Billy Collins is a National Poet Laureate, who has written hundreds of poems and is nationally recognized for his talents. But on Monday, he was pacing in a circle around 60 alphabetized poems that he was trying to put into his latest collection. He was looking for poems that “get along with each other.”
This is the modern Collins — a poet who has received countless awards and read a poem he wrote on Sept. 11 in front of Congress shortly after the event happened.
Collins will bring his experiences and his multitude of poems to the University tonight, as he speaks in Stewart Theatre at 7 p.m. Collins, who will be doing a poetry reading as well as a question-and-answer session, said he has been participating in public discussions in recent years.

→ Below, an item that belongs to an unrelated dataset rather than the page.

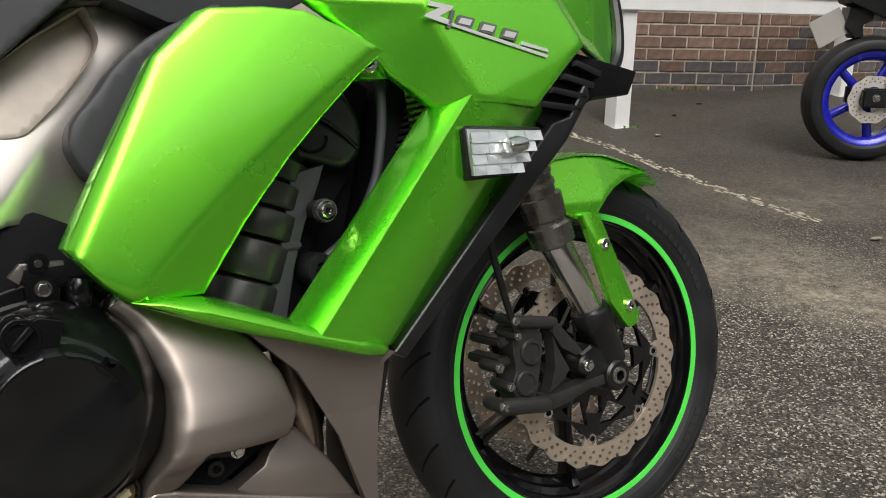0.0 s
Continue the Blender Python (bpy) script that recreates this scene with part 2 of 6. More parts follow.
def pierced(outer, holes, y0, y1, ridges=()):
    """A flat piece with holes through it. ridges: lines of (x, z, dy) along which its face is raised."""
    from mathutils.geometry import delaunay_2d_cdt
    verts, edges, loops, lift = [], [], [], {}
    for loop in [outer, *holes]:
        s = len(verts)
        verts += [Vector(p) for p in loop]
        edges += [(s + i, s + (i + 1) % len(loop)) for i in range(len(loop))]
        loops.append((s, len(loop)))
    at = {}
    for line in ridges:
        ids = []
        for x, z, dy in line:
            if (x, z) not in at:
                at[(x, z)] = len(verts)
                lift[len(verts)] = dy
                verts.append(Vector((x, z)))
            ids.append(at[(x, z)])
        edges += list(zip(ids, ids[1:]))
    vo, _, fo, orig, _, _ = delaunay_2d_cdt(verts, edges, [], 1, 1e-6)
    boxes = [(h, min(p[0] for p in h), max(p[0] for p in h), min(p[1] for p in h), max(p[1] for p in h)) for h in holes]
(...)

“It has been a part of my life now to engage in the public aspect of writing which involves appearances and readings,” Collins said. “So, it’s something I do on a regular basis now.”
The public appearances are a kind of twist from his normal poetry mindset, according to Collins, as he usually intends for his poems to be for a single reader.
“It’s very different from the act of writing, which is a very solitary thing,” Collins said. “Usually, when I write, I think of my audience as one person, but at readings, you can be reading it in front of hundreds of people.”
Collins said he likes to alter his poems throughout the course of each one.
“I think of poems as miniature journeys or imaginary travel,” he said. “My poems usually start in a common setting because I want to give the reader a sense of time and space. Then, I try to slip into almost another dimension or down rabbit holes. I want to take the reader into more unclear areas.”
Tonight’s event will include the reading of some of Collins’ poems where he will also get feedback and discuss the poems with the audience.
“I usually have three poems that I start with, and then it kind of turns into shuffle mode like on a CD player,” Collins said. “I can kind of judge the mood of an audience and whether they’re reacting to humorous or serious poems.”